┌────────
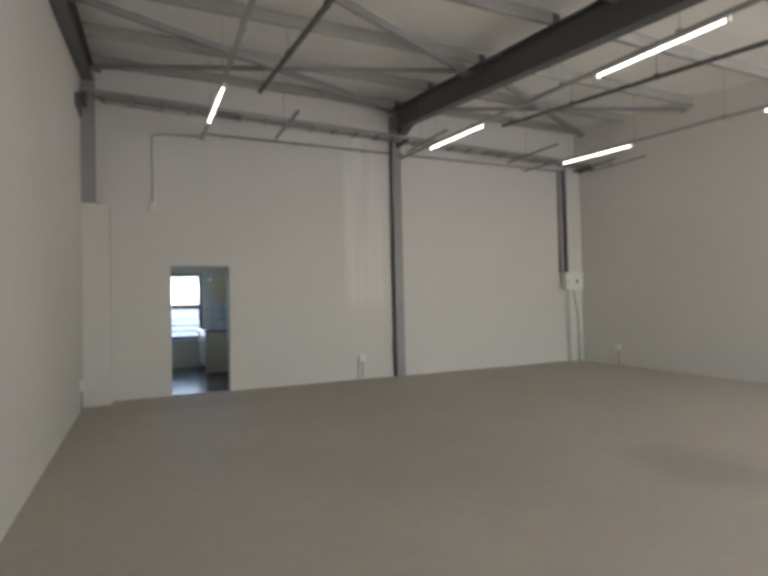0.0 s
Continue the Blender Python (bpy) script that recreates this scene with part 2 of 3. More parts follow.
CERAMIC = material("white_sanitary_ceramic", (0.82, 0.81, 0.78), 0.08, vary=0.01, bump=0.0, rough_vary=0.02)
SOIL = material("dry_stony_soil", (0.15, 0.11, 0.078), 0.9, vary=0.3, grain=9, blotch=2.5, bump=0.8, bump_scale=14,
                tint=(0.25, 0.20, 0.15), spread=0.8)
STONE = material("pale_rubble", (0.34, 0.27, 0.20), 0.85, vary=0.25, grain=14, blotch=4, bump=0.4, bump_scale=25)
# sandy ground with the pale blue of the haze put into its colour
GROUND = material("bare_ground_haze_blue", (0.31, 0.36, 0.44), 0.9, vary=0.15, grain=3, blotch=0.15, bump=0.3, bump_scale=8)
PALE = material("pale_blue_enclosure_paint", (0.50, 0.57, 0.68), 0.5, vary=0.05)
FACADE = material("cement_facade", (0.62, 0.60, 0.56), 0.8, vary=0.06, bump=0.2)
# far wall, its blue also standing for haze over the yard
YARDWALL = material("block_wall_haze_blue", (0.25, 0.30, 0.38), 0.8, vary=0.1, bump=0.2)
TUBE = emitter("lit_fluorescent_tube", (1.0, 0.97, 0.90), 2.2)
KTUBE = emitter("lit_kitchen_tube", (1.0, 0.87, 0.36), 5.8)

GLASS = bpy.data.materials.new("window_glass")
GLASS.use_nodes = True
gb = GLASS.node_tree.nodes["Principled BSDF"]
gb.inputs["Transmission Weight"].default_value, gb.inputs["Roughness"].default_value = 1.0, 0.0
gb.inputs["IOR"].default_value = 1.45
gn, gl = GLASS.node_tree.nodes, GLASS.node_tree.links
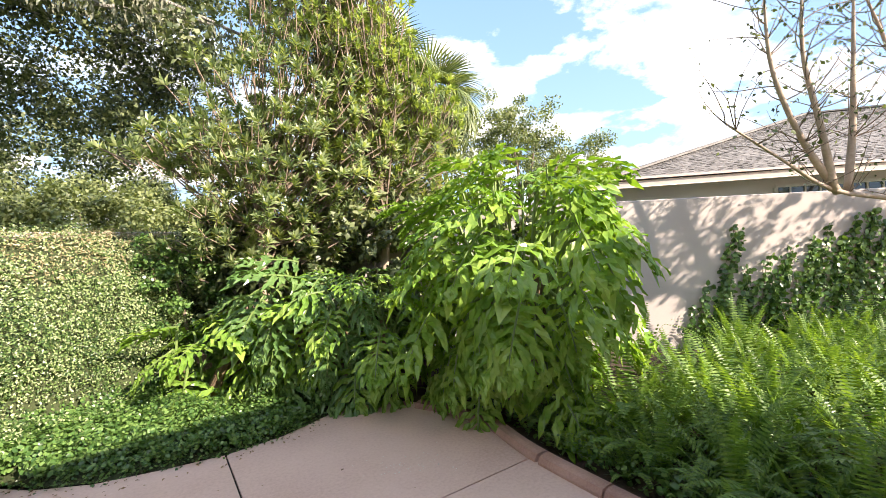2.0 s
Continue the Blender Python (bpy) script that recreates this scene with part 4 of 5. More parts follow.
└────────
■ Given task
Exclude the pictures and transcribe all of the entries exactly.

■ In response
0.0 s
Continue the Blender Python (bpy) script that recreates this scene with part 2 of 3. More parts follow.
CERAMIC = material("white_sanitary_ceramic", (0.82, 0.81, 0.78), 0.08, vary=0.01, bump=0.0, rough_vary=0.02)
SOIL = material("dry_stony_soil", (0.15, 0.11, 0.078), 0.9, vary=0.3, grain=9, blotch=2.5, bump=0.8, bump_scale=14,
                tint=(0.25, 0.20, 0.15), spread=0.8)
STONE = material("pale_rubble", (0.34, 0.27, 0.20), 0.85, vary=0.25, grain=14, blotch=4, bump=0.4, bump_scale=25)
# sandy ground with the pale blue of the haze put into its colour
GROUND = material("bare_ground_haze_blue", (0.31, 0.36, 0.44), 0.9, vary=0.15, grain=3, blotch=0.15, bump=0.3, bump_scale=8)
PALE = material("pale_blue_enclosure_paint", (0.50, 0.57, 0.68), 0.5, vary=0.05)
FACADE = material("cement_facade", (0.62, 0.60, 0.56), 0.8, vary=0.06, bump=0.2)
# far wall, its blue also standing for haze over the yard
YARDWALL = material("block_wall_haze_blue", (0.25, 0.30, 0.38), 0.8, vary=0.1, bump=0.2)
TUBE = emitter("lit_fluorescent_tube", (1.0, 0.97, 0.90), 2.2)
KTUBE = emitter("lit_kitchen_tube", (1.0, 0.87, 0.36), 5.8)

GLASS = bpy.data.materials.new("window_glass")
GLASS.use_nodes = True
gb = GLASS.node_tree.nodes["Principled BSDF"]
gb.inputs["Transmission Weight"].default_value, gb.inputs["Roughness"].default_value = 1.0, 0.0
gb.inputs["IOR"].default_value = 1.45
gn, gl = GLASS.node_tree.nodes, GLASS.node_tree.links
2.0 s
Continue the Blender Python (bpy) script that recreates this scene with part 4 of 5. More parts follow.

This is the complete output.